Empirical evaluation demonstrates:

Improved Performance: Random residual networks and their kernelized versions yield test accuracies exceeding 99% on MNIST, surpassing single-layer baselines by $1-2$ percentage points (Andrecut, 2024). Sparse adaptive layerwise methods achieve lower RMSE in regression (e.g., $7.11$ vs. $11.2$) with dramatically fewer parameters, and higher classification accuracy on MNIST compared to monolithic DNNs (Krishnanunni et al., 2022).
Efficiency and Robustness: Convex program–based residual unit recovery matches or exceeds SGD in output RMSE with reduced computational time; statistical consistency and robustness to label noise are confirmed (Wang et al., 2020).
Applicability to PDEs and Inverse Problems: Layerwise adaptive architectures embedded in physics-informed networks solve forward and inverse PDE problems with lower error and improved interpretability compared to standard PINNs (Krishnanunni et al., 2022).
Feature Reuse and Gradient Propagation: Accumulated-residual architectures enhance convergence and training stability, outperforming standard ResNets by approximately $1\%$ in test error on CIFAR-10, attributed to better feature reuse and gradient flow (Saraiya, 2018).

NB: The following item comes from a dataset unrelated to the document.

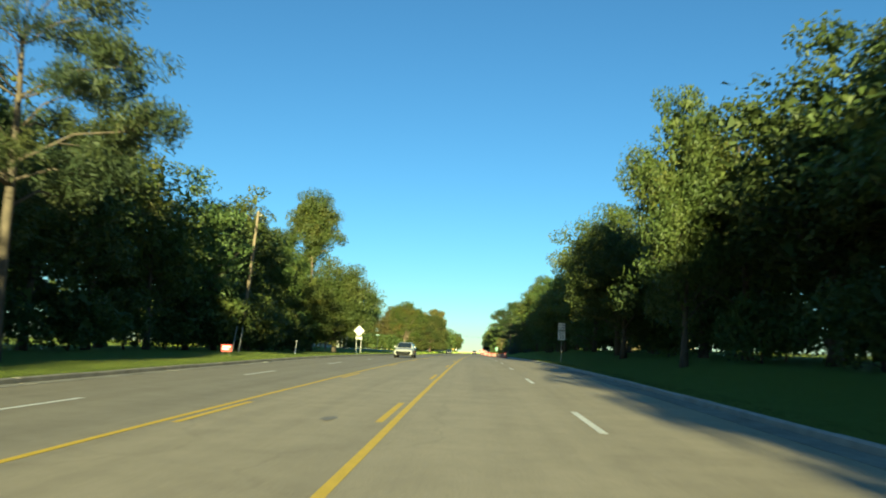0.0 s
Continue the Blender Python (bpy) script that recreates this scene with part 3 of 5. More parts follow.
def lobed(seed, lobes, bole, mat, bark, label, name="tree", trunk=0.3, tips=26, leaves=60, size=0.11, shoot=0.55, puff=0.30, deep=0.8, stems=1, hang=0.0, slim=0.46, limb=0.34, lift=0.35, heart=0.10, twin=True):
    """A tree grown from its boughs: the stem forks into one limb for each bough, each limb into twigs, and leaves sit along the shoots at the
    twigs' ends. lobes: (sideways, height, reach, half depth) of each bough; boughs off the middle come twice, towards the front and the back."""
    rng = np.random.default_rng(seed)
    top = thing(name, label, "tree")
    R = max(abs(q[0]) + q[2] for q in lobes)
    mid = sum(q[0] for q in lobes) / len(lobes)
    H = max(q[1] + q[3] for q in lobes)
    boughs = []
    for x, z, r, h in lobes:
        back = deep * math.sqrt(max(0.0, (0.9 * R) ** 2 - (x - mid) ** 2)) * (0.30 + 0.45 * min(1.0, 1.5 * (1 - z / H) + 0.25))
        for s in ((-1, 1) if twin and back > 0.45 * r else (0,)):
            boughs.append((np.array([x + rng.normal() * 0.12 * r, s * back * rng.uniform(0.75, 1.1), z + rng.normal() * 0.1 * h]), r, h))
    limbs, P, N, S = [], [], [], []
    foot = [np.array([mid * 0.15 + (k - (stems - 1) / 2) * trunk * 2.4, rng.normal() * 0.3 * (stems > 1), -0.15]) for k in range(stems)]
    crest = np.array([mid * 0.6, 0, bole + (H - bole) * 0.55])
    spines = []
    for k in range(stems):
        spread = np.array([(k - (stems - 1) / 2) * R * 0.28, rng.normal() * 0.2 * R * (stems > 1), 0])
        path = []
        for i in range(7):
            f = i / 6
            p = foot[k] + (crest + spread - foot[k]) * np.array([f ** 1.5, f ** 1.5, f]) + np.array([0.10 * math.sin(3 * f + seed), 0.08 * math.cos(2.6 * f + seed), 0])
            path.append((Vector(p), trunk / math.sqrt(stems) * (1 + 0.5 * max(0, 1 - 7 * f)) * (1 - 0.72 * f)))
        limbs.append(path)
        spines.append(path)
    for c, r, h in boughs:
        path = min(spines, key=lambda q: abs(q[-1][0].x - c[0]))
        zs = max(bole * rng.uniform(0.85, 1.25), c[2] - lift * 2.0 * math.hypot(c[0] - path[3][0].x, c[1]) - h)
        zs = min(zs, path[-1][0].z * 0.97)
        j = min(5, max(0, int(np.searchsorted([float(p.z) for p, _ in path], zs)) - 1))
        f = min(1.0, max(0.0, (zs - path[j][0].z) / max(0.01, path[j + 1][0].z - path[j][0].z)))
        a = path[j][0].lerp(path[j + 1][0], f)
        ra = (path[j][1] + (path[j + 1][1] - path[j][1]) * f) * limb * 1.6
        e = Vector(c) - Vector((0, 0, 0.45 * h))
        bend = a.lerp(e, 0.45) + Vector((0, 0, 0.10 * (e - a).length))
        limbs.append([(a, ra), (a.lerp(bend, 0.5), ra * 0.85), (bend, ra * 0.68), (bend.lerp(e, 0.6), ra * 0.48), (e, ra * 0.28)])
        n = max(6, int(tips * r * (0.5 * r + 0.5 * h) / 2.2))
        for i in range(n):
            d = rng.normal(size=3)
            d /= np.linalg.norm(d) + 1e-9
            d[2] = abs(d[2]) * 0.85 + 0.1 if rng.random() < 0.72 else d[2]
            g = rng.uniform(0.15, 1.0) ** 0.5 * rng.uniform(0.82, 1.12)
            tip = c + d * np.array([r, r, h]) * g
            if i % 3 == 0:
                q = Vector(tip)
                limbs.append([(e.lerp(bend, rng.uniform(0, 0.45)), ra * 0.16), (e.lerp(q, 0.55) + Vector(rng.normal(size=3) * 0.08 * r), ra * 0.10), (q, 0.008)])
            way = d + np.array([0, 0, 0.5 - 1.6 * hang]) + 0.35 * rng.normal(size=3)
            way /= np.linalg.norm(way)
            m = int(leaves * rng.uniform(0.6, 1.35))
            s = rng.uniform(-0.75, 1.0, m)[:, None]
            P.append(tip + way * s * shoot + np.clip(rng.normal(size=(m, 3)), -1.7, 1.7) * puff * (1.05 - 0.45 * s))
            N.append(d * 0.6 + 0.5 * rng.normal(size=(m, 3)) + np.array([0, 0, 0.7]))
            S.append(np.full(m, size))
        m = int(n * leaves * heart)
        P.append(c + np.clip(rng.normal(size=(m, 3)), -1.8, 1.8) * np.array([r, r, h]) * 0.42)
        N.append(rng.normal(size=(m, 3)))
        S.append(np.full(m, size * 1.35))
    part("trunk", limb_mesh("trunk", limbs, bark, 6), None, top)
    P, N, S = np.concatenate(P), np.concatenate(N), np.concatenate(S)
    keep = P[:, 2] > 0.25
    part("crown", leaf_mesh("crown", P[keep], N[keep], S[keep], rng, mat, slim, hang), None, top)
    return top


def dome(H, R, foot, rng, low=0.85):
    """Boughs of a round, full crown: rings of lobes from the foot up to the top, uneven in size."""
    out = []
    for f, w in ((0.0, low), (0.22, 1.0), (0.45, 0.97), (0.66, 0.72), (0.84, 0.42), (0.97, 0.10)):
        z = foot + (H - foot) * (0.10 + 0.83 * f)
        n = max(1, int(round(4.2 * w)))
        for k in range(n):
            x = (-1 + 2 * k / (n - 1)) * w * R * 0.74 if n > 1 else 0.0
            out.append((x + rng.uniform(-0.07, 0.07) * R, z + rng.uniform(-0.05, 0.05) * H, R * rng.uniform(0.24, 0.36), H * rng.uniform(0.075, 0.12)))
    return out


protos = {}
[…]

7. Extensions, Limitations, and Directions

Layerwise residual regression admits generalizations and recognizes intrinsic limitations:

Extensions to deeper architectures via stacked convex programs and nonparametric estimation may be applied, with scalability to very large sample and feature spaces governed by convex solver advances (Wang et al., 2020).
Encryption via orthonormal projection obfuscates both data and network in random layered residual models without impacting accuracy, enabling privacy-preserving deployment (Andrecut, 2024).
The choice of activation must satisfy nontriviality (e.g., nonvanishing derivative at zero) to maintain trainability; otherwise, gradient saturation occurs, halting further improvement (Krishnanunni et al., 2022).
Limitations may arise in non-residual architectures: without skip or residual connections, existing results do not guarantee the absence of poor local minima, nor do they provide comparable statistical guarantees (Shamir, 2018).
Potential developments include learnable accumulation weights, adaptation to non-Euclidean domains, and integration with sequence and transformer models (Saraiya, 2018).

Layerwise residual regression thus provides a rigorous and versatile toolkit for constructing, training, and analyzing deep neural architectures with provable optimization and generalization guarantees across a diversity of modeling regimes.